Faith looked at her friend, drank some coffee, and wished she could grab Harry Potter’s cloak of invisibility to accompany skittish Pix. Meeting new in-laws was nerve-racking, but it would be beautiful at Hilton Head this time of year and better to meet now than at the wedding, where there wouldn’t be a chance to get to know one another with all the inevitable commotion. Faith should know—she’d catered enough of them. After the week at Hilton Head, everyone who had to get back to work was leaving, but Pix and Samantha were continuing on to Charleston for fittings, wedding plans, and a bridal shower. It was late March and the wedding itself would be in early June—before the real heat set in.

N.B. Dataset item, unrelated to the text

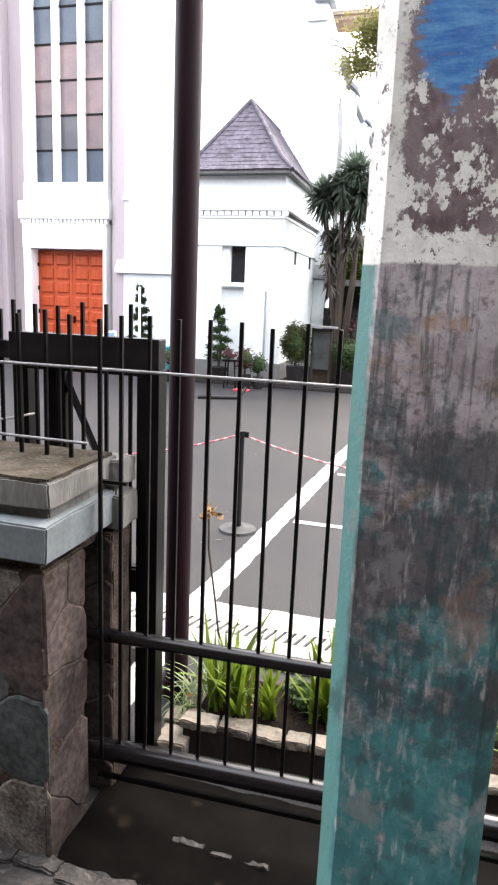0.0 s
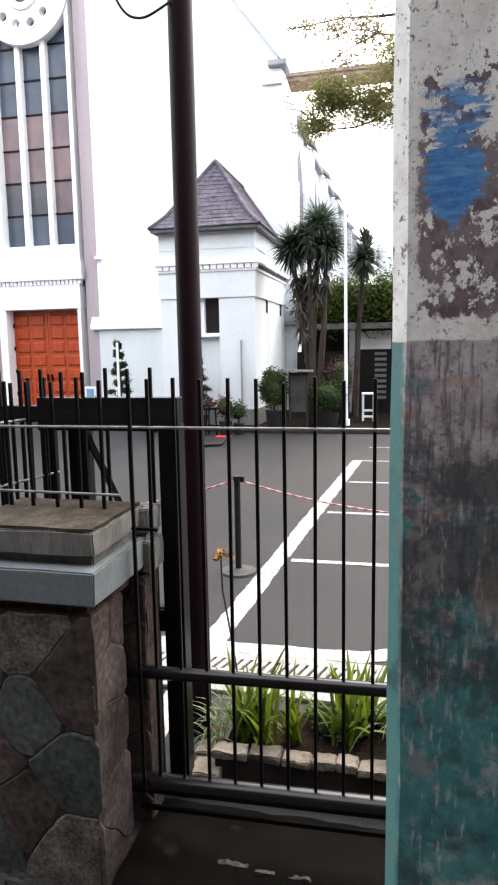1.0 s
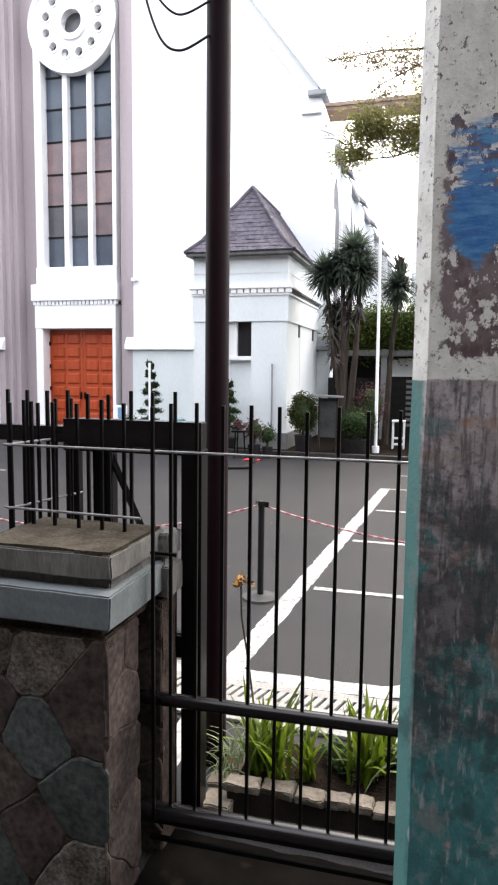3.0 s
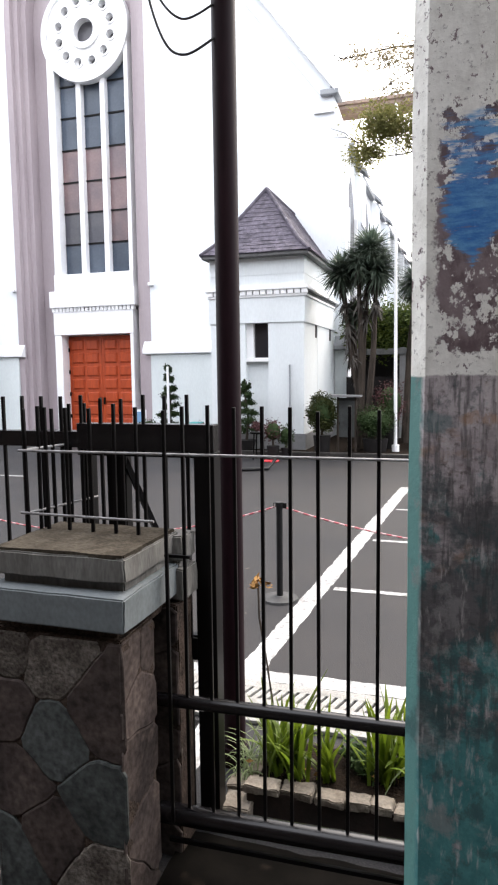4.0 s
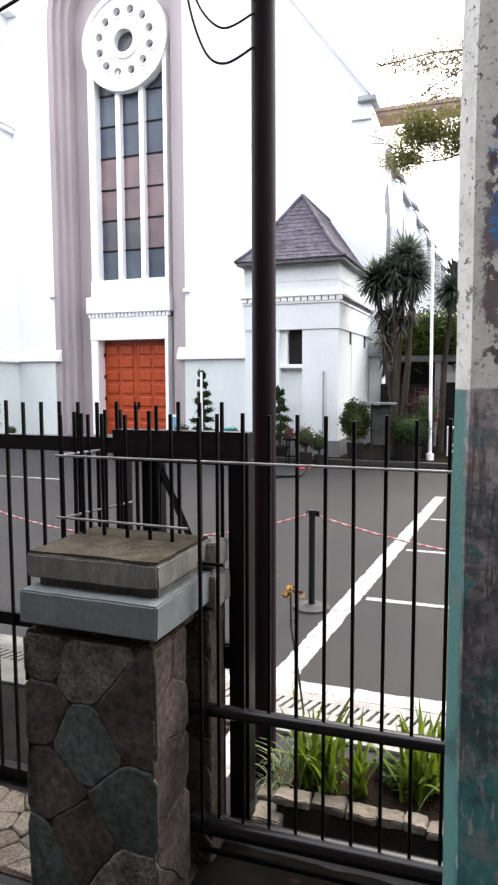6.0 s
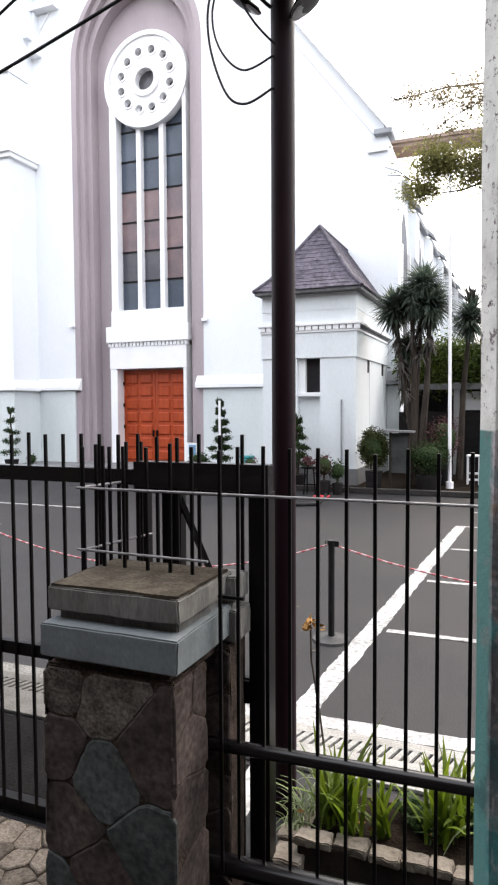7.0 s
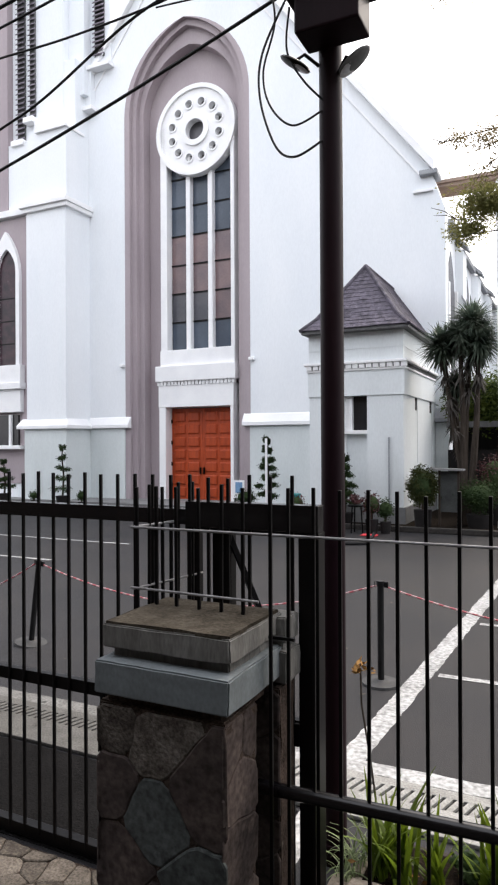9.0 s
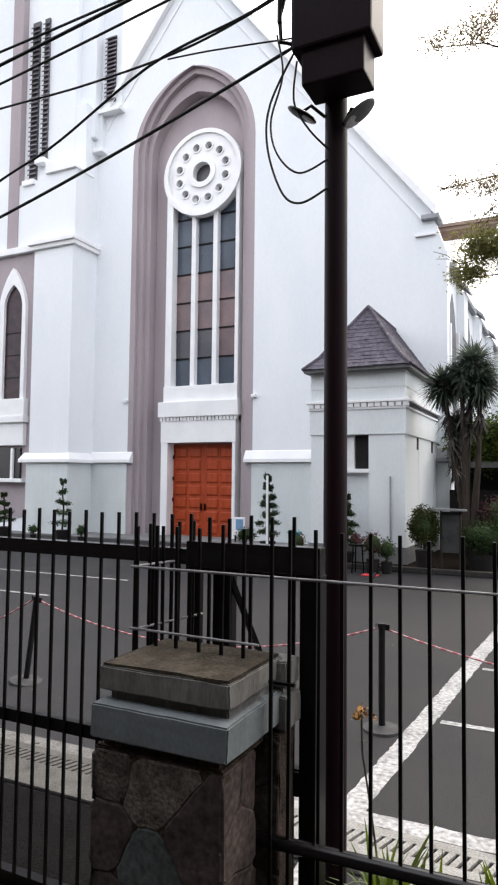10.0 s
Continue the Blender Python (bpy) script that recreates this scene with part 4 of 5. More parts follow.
inner = arch(NC, NH, 0.0, 14.5, 3.2)
left = along([(XL, 4.0), (XL, KZ), (AX, AZ)], 12)
right = along([(XR, 4.0), (XR, KZ), (AX, AZ)], 12)
outer = [(XL, 0.0)] + left + right[-2::-1] + [(XR, 0.0)]
part("front_wall", band(outer, inner, W, W + 0.5), WHITE, church)
part("niche_order", band(arch(NC, NH + 0.3, 0, 14.5, 3.5), arch(NC, 2.02, 0, 14.5, 2.38), W + 0.36, W + 0.8), MAUVE, church, "mauve stepped arch")
part("niche_moulding", band(arch(NC, NH - 0.002, 0, 14.5, 3.198), arch(NC, NH - 0.2, 0, 14.5, 2.98), W + 0.16, W + 0.42), MAUVE, church)
part("niche_back", box(NC - 2.6, NC + 2.6, NB, NB + 0.3, 0, 18), MAUVE, church)
part("niche_reveal", band(arch(NC, NH + 0.22, 0, 14.5, 3.2), arch(NC, NH - 0.003, 0, 14.5, 3.195), W - 0.004, W + 0.36), MAUVE, church, "mauve arch edge")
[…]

Pix had to check out the place Faith had helped her find for the rehearsal dinner—as well as make the final arrangements for all the out-of-town guests from Mark’s side of the family. Considering this was a woman whose idea of a good time was birding at dawn in Aleford’s Willards Woods and dressing up meant exchanging L.L.Bean khakis for a Vermont Country Store wraparound skirt, her nervousness over the nuptials and face time with belles from the South was understandable.

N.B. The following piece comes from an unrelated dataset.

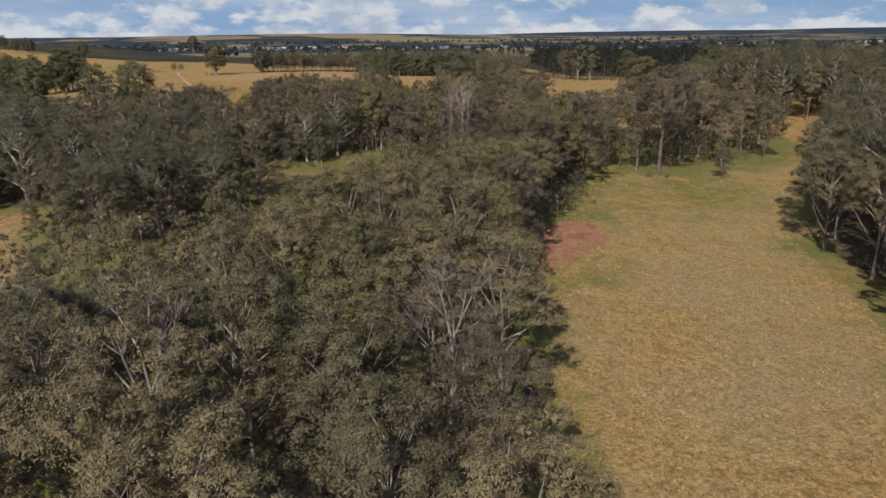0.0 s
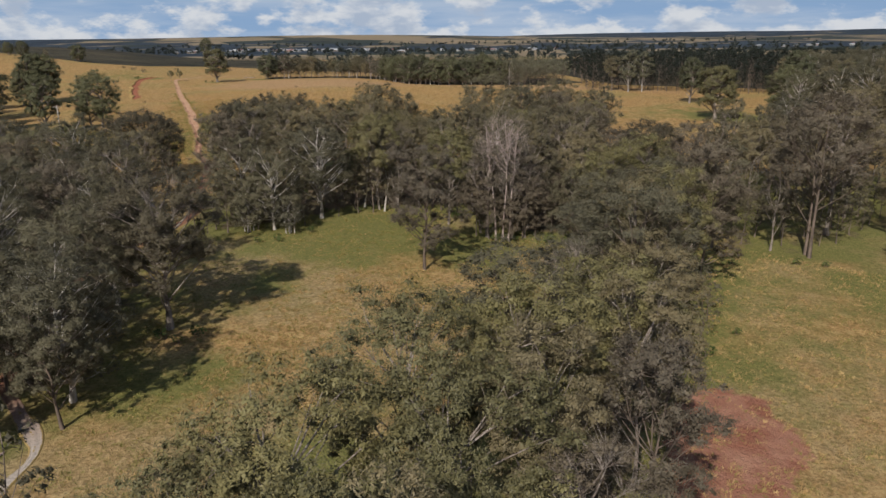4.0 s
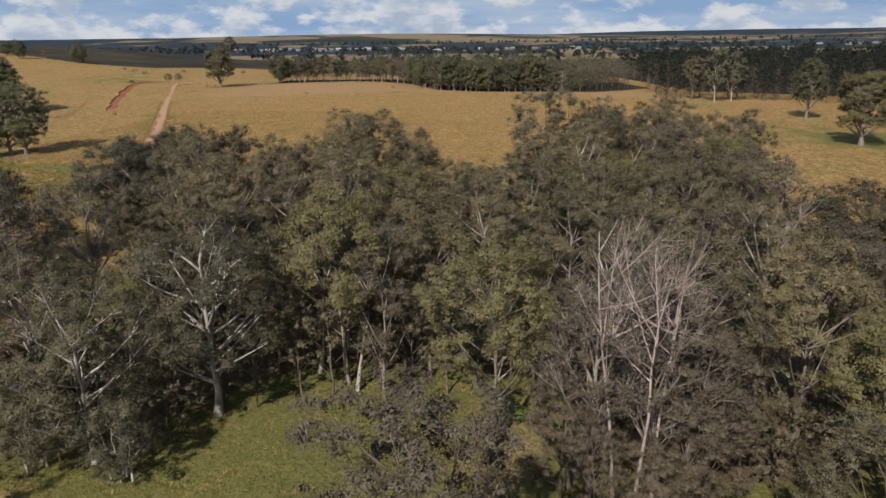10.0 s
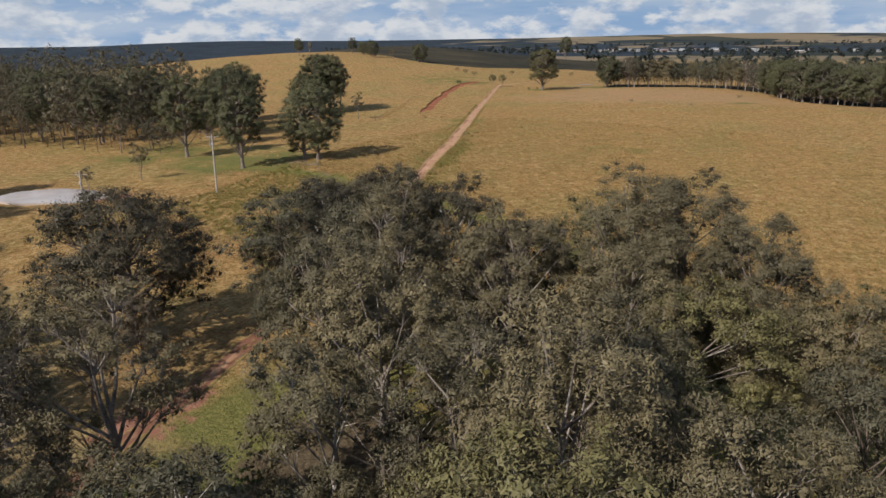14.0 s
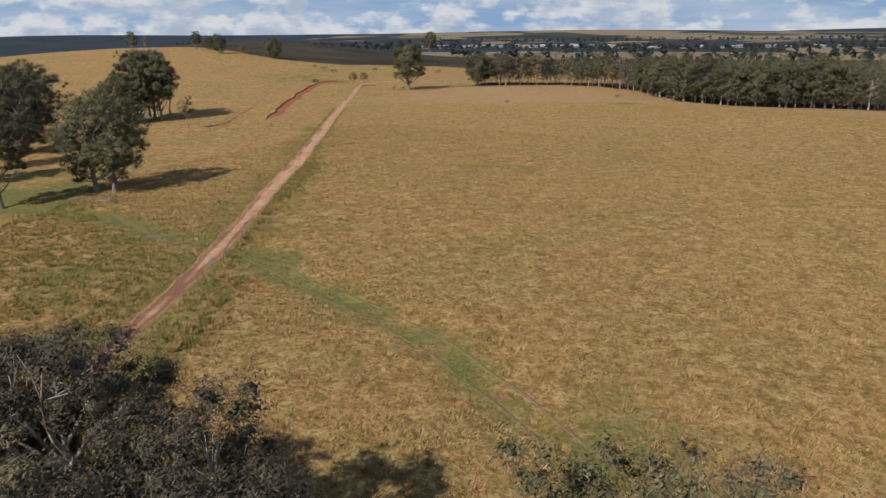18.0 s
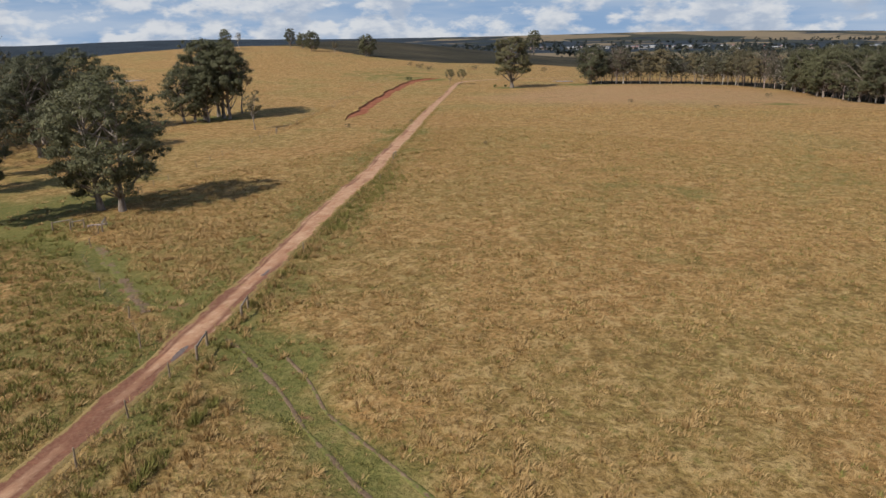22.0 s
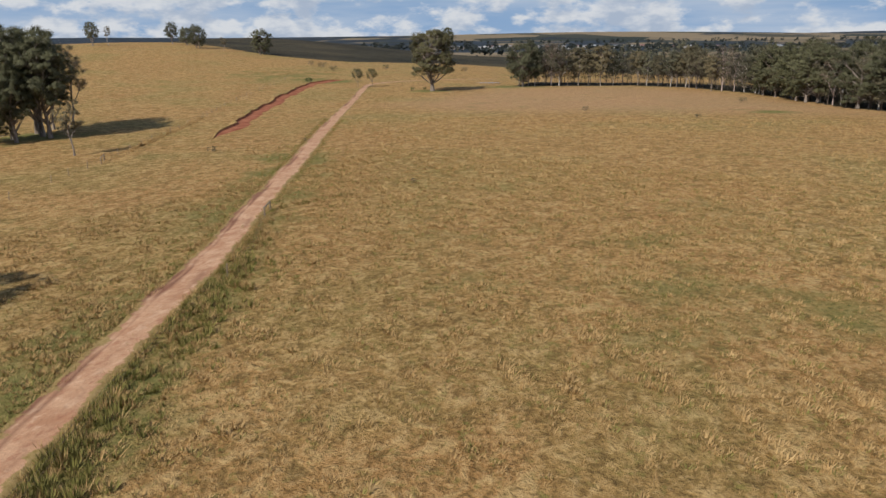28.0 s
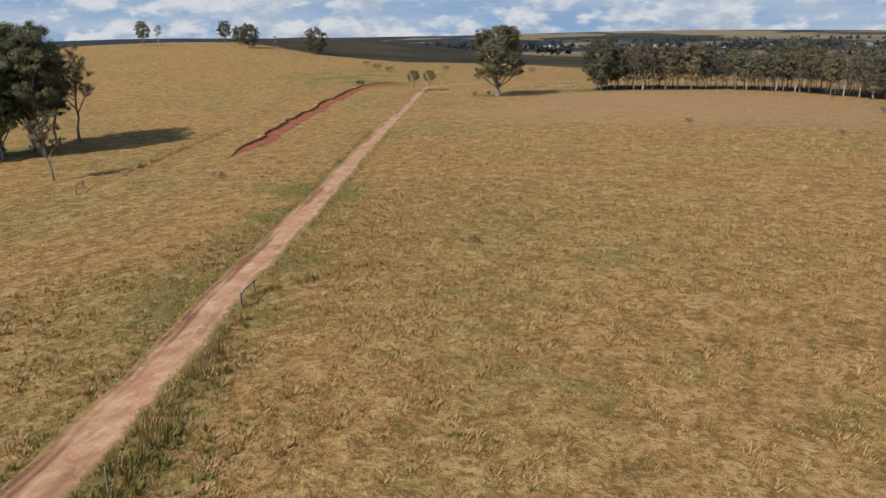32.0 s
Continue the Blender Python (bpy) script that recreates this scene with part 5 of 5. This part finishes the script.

“You’ll love Charleston, and I know the street their house is on—Hasell Street. It has to be one of the old houses, since Mark told you the family has been in Charleston for generations.” Faith was grasping for any straw she could find. Charleston’s fabled cuisine—the thought of chef Jeremiah Bacon’s shrimp and grits with andouille gravy at Carolina’s was making Faith salivate slightly—would cut no ice with Pix. Much as she adored her friend, there remained a huge gap in their respective food tastes. Pix’s kitchen cabinets and freezer were filled with boxes that had “Helper” printed on them, while Faith’s were jammed with everything but. Pix worked for Faith at her catering company, Have Faith, but kept the books. She’d accepted the job some years ago with the understanding that it would involve no food preparation of any kind except in dire emergencies such as pitching in to pack up cutlery, china, and napkins for an event.
Faith soldiered on. “You’ll find out about the house when you get there. And don’t forget the gardens. You know you love gardens. . . .”
Faith suddenly felt as if she were trying to convince a toddler to eat spinach.
“Anyway, everything will be fine,” she concluded lamely.
“Except for my mother. She might not be fine.”
She’d said it out loud, Pix thought. The dread that had been with her ever since she’d gotten the phone call from Dr. Homans that Ursula had suddenly spiked a high fever and was severely dehydrated. He was admitting her to Emerson Hospital for treatment, fearing pneumonia. It wasn’t pneumonia, thank goodness. He’d discharged her as soon as possible—so she wouldn’t pick anything else up—but she had been quite ill and still hadn’t recovered. Pix knew her mother would die someday. It was all part of the plan and she didn’t fear her own death. She just didn’t want her mother to die.